Chacune des figures fut sculptée en bas-relief très plat par Jean Dunand, et, malgré le côté monumental de ces compositions, il sculpta tous les détails avec beaucoup de précision. Ainsi, sur les mailles du filet des pêcheurs, chaque fibre de la corde le constituant avait son propre relief. Ce n'est qu'au cours des opérations de ponçage et de laquage que Jean Dunand put se faire aider par ses collaborateurs. A cette époque, plus de cent personnes travaillèrent uniquement, dans l'atelier, à cette réalisation; c'est dire l'importance de la commande à laquelle eut à faire face Jean Dunand, alors âgé de 58 ans. Toute affaire de talent mise à part, peu d'artistes auraient pu venir à bout d'une telle entreprise. Durant cette période, Dunand se couchait à deux heures du matin et se levait à six heures. Cet immense travail l'épuisa. Il n'est pas exagéré de penser qu'il en mourut quelques années plus tard, n'ayant jamais pleinement recouvré la santé.

Afin de travailler plus aisément en position verticale sur les dessins en grandeur nature et à la bonne hauteur, Dunand fit creuser, dans les sous-sols de son atelier de la rue Hallé, une fosse de 5 m de profondeur, avec un système de poulies lui permettant de monter ou de descendre les panneaux. Au cours des travaux de fondation, les ouvriers mirent à jour les vestiges de l'ancien aqueduc romain d'Arcueil qui passait sous la maison et amenait autrefois les eaux aux thermes de Cluny, situés au centre de Paris.

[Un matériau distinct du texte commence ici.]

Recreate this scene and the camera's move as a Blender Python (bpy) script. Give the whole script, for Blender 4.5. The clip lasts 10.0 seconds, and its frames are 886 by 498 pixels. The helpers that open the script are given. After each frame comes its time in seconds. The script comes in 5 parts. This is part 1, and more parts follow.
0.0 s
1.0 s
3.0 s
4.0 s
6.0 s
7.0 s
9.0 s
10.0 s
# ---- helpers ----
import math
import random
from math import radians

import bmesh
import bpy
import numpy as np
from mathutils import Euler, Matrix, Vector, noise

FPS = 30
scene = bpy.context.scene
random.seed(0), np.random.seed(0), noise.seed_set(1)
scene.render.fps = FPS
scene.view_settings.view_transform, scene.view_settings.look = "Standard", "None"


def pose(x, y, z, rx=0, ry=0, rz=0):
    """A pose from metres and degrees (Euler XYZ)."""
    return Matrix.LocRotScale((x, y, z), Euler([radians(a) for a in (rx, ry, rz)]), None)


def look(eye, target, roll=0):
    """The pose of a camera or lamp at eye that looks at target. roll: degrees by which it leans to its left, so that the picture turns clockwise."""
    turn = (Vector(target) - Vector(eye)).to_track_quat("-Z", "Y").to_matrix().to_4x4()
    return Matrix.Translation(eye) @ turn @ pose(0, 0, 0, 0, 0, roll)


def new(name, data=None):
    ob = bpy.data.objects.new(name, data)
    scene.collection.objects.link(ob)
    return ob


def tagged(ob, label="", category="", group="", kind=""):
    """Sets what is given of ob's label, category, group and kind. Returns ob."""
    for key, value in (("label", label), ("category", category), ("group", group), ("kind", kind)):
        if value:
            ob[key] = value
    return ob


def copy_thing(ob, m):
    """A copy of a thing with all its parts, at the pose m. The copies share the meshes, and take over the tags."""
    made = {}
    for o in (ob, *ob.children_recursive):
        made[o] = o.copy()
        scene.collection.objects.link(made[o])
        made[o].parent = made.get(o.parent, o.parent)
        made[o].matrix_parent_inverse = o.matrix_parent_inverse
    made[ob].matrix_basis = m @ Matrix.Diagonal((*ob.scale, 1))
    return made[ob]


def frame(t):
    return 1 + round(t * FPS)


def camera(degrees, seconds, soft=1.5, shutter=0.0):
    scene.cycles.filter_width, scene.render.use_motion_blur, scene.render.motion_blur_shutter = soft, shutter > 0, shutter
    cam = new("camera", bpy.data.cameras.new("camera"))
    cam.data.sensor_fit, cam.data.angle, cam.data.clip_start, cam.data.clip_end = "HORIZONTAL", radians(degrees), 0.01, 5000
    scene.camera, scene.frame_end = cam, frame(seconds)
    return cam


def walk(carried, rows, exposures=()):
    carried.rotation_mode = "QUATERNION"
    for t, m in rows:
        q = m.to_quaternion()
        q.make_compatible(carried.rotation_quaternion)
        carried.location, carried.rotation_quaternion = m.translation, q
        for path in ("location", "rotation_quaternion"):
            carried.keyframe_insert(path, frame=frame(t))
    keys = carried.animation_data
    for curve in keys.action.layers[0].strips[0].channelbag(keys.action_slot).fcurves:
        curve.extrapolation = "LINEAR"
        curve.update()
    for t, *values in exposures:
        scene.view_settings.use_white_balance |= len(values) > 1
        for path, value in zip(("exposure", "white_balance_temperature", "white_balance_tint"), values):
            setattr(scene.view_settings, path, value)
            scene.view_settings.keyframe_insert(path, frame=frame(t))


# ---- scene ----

Normandie devait effectuer sa dernière traversée le 23 août 1939. La guerre étant déclarée le 3 septembre 1939, il resta à quai à New-York. Lors de son désarmement définitif en 1941, tous les panneaux en laque furent déposés et stockés dans les entrepôts de la Compagnie à New-York. Ils ne revinrent en France qu'après la guerre, pour être remontés sur les nouveaux navires de la Compagnie, Liberté et Ile de France, après avoir été retaillés sous la direction de Pierre Dunand pour les adapter à la hauteur moindre des salles devant les recevoir.

C'est au cours de travaux de modification, destinés à transformer Normandie en bateau militaire de la marine américaine, que la plus belle unité de la marine marchande mondiale brûla le 9 février 1942.